Task: Extract each line of the material that follows exactly and omit its pictures.

Dataset content:
* * * * * * *

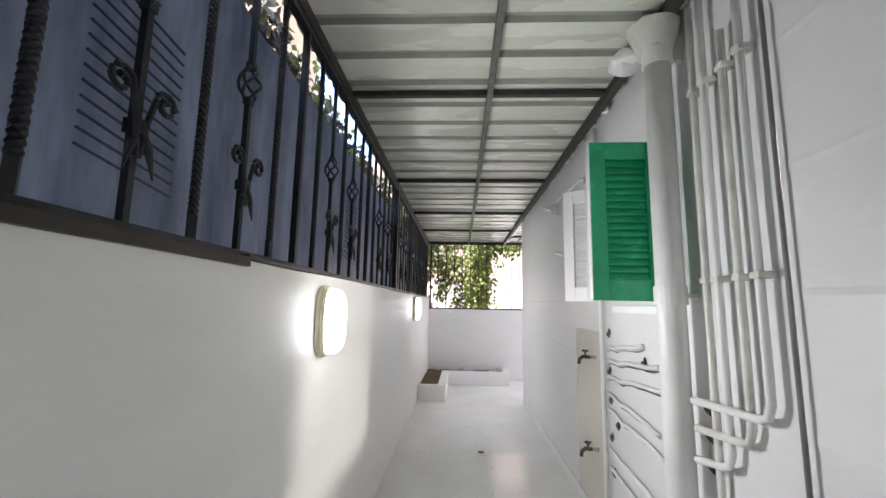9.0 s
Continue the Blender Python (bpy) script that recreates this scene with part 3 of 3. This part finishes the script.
thing_tube("drain_pipe", [(1.632, 6.955, 0.0), (1.632, 6.955, 3.02)], 0.046, PVC, "thick white painted drain pipe standing against the wall", collars=[(1.632, 6.955, 0.68), (1.632, 6.955, 2.97)])
thing_tube("thin_pipe", [(1.742, 7.03, 0.0), (1.742, 7.03, 1.0), (1.744, 7.035, 1.58)], 0.014, CABLE, "thin grey pipe beside the drain pipe", sides=8)
thing_tube("drain_pipe", [(1.645, 9.76, 0.0), (1.645, 9.76, 3.0)], 0.06, PVC, "thick white drain pipe with a funnel head", collars=[(1.645, 9.76, 0.30), (1.645, 9.76, 1.66), (1.645, 9.76, 2.80)])
# funnel head with a broken plaster collar
head = empty("pipe_funnel", 1.645, 9.78, 2.82)
bm = bmesh.new()
bmesh.ops.create_cone(bm, segments=16, radius1=0.068, radius2=0.125, depth=0.15, cap_ends=False)
part("funnel", lumpy(bm, 0.016, 16), STAIN_PVC, head, smooth=True).location = (0, 0, 0.075)
bm = bmesh.new()
bmesh.ops.create_icosphere(bm, subdivisions=3, radius=0.085)
for v in bm.verts:
    v.co = (v.co.x * 1.1, v.co.y * 1.4, v.co.z * 0.55)
part("plaster_lump", lumpy(bm, 0.03, 12), PVC, head).location = (-0.05, 0.20, 0.10)
tagged(head, "cracked white funnel at the top of the drain pipe", "pipe fitting")
for i, (y, ztop, zlow) in enumerate(((9.62, 2.95, 0.60), (9.53, 2.95, 1.01), (9.42, 2.7, 1.13), (9.31, 2.96, 1.24))):
    x = 1.725 - 0.008 * (i % 2)
    pts = [(x, y, ztop), (x, y + 0.006, 2.2), (x, y, zlow + 0.06)]
    if i > 0:
        pts += [(x, y + 0.02, zlow + 0.012), (x - 0.005, y + 0.05, zlow), (x - 0.04, 9.69, zlow - 0.012)]
    else:
        pts += [(x, y, zlow)]
    p = thing_tube("water_pipe", pts, 0.0155, PVC if i % 2 else STAIN_PVC, "thin white painted water pipe running down the wall", sides=10)
    p["group"] = "water pipes"
    for z in (2.55, 1.72):
        part("clip", box(x - 0.02, y - 0.022, z - 0.012, XR, y + 0.022, z + 0.012, 0.003), STAIN_PVC, p)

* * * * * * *

Written answer:
9.0 s
Continue the Blender Python (bpy) script that recreates this scene with part 3 of 3. This part finishes the script.
thing_tube("drain_pipe", [(1.632, 6.955, 0.0), (1.632, 6.955, 3.02)], 0.046, PVC, "thick white painted drain pipe standing against the wall", collars=[(1.632, 6.955, 0.68), (1.632, 6.955, 2.97)])
thing_tube("thin_pipe", [(1.742, 7.03, 0.0), (1.742, 7.03, 1.0), (1.744, 7.035, 1.58)], 0.014, CABLE, "thin grey pipe beside the drain pipe", sides=8)
thing_tube("drain_pipe", [(1.645, 9.76, 0.0), (1.645, 9.76, 3.0)], 0.06, PVC, "thick white drain pipe with a funnel head", collars=[(1.645, 9.76, 0.30), (1.645, 9.76, 1.66), (1.645, 9.76, 2.80)])
# funnel head with a broken plaster collar
head = empty("pipe_funnel", 1.645, 9.78, 2.82)
bm = bmesh.new()
bmesh.ops.create_cone(bm, segments=16, radius1=0.068, radius2=0.125, depth=0.15, cap_ends=False)
part("funnel", lumpy(bm, 0.016, 16), STAIN_PVC, head, smooth=True).location = (0, 0, 0.075)
bm = bmesh.new()
bmesh.ops.create_icosphere(bm, subdivisions=3, radius=0.085)
for v in bm.verts:
    v.co = (v.co.x * 1.1, v.co.y * 1.4, v.co.z * 0.55)
part("plaster_lump", lumpy(bm, 0.03, 12), PVC, head).location = (-0.05, 0.20, 0.10)
tagged(head, "cracked white funnel at the top of the drain pipe", "pipe fitting")
for i, (y, ztop, zlow) in enumerate(((9.62, 2.95, 0.60), (9.53, 2.95, 1.01), (9.42, 2.7, 1.13), (9.31, 2.96, 1.24))):
    x = 1.725 - 0.008 * (i % 2)
    pts = [(x, y, ztop), (x, y + 0.006, 2.2), (x, y, zlow + 0.06)]
    if i > 0:
        pts += [(x, y + 0.02, zlow + 0.012), (x - 0.005, y + 0.05, zlow), (x - 0.04, 9.69, zlow - 0.012)]
    else:
        pts += [(x, y, zlow)]
    p = thing_tube("water_pipe", pts, 0.0155, PVC if i % 2 else STAIN_PVC, "thin white painted water pipe running down the wall", sides=10)
    p["group"] = "water pipes"
    for z in (2.55, 1.72):
        part("clip", box(x - 0.02, y - 0.022, z - 0.012, XR, y + 0.022, z + 0.012, 0.003), STAIN_PVC, p)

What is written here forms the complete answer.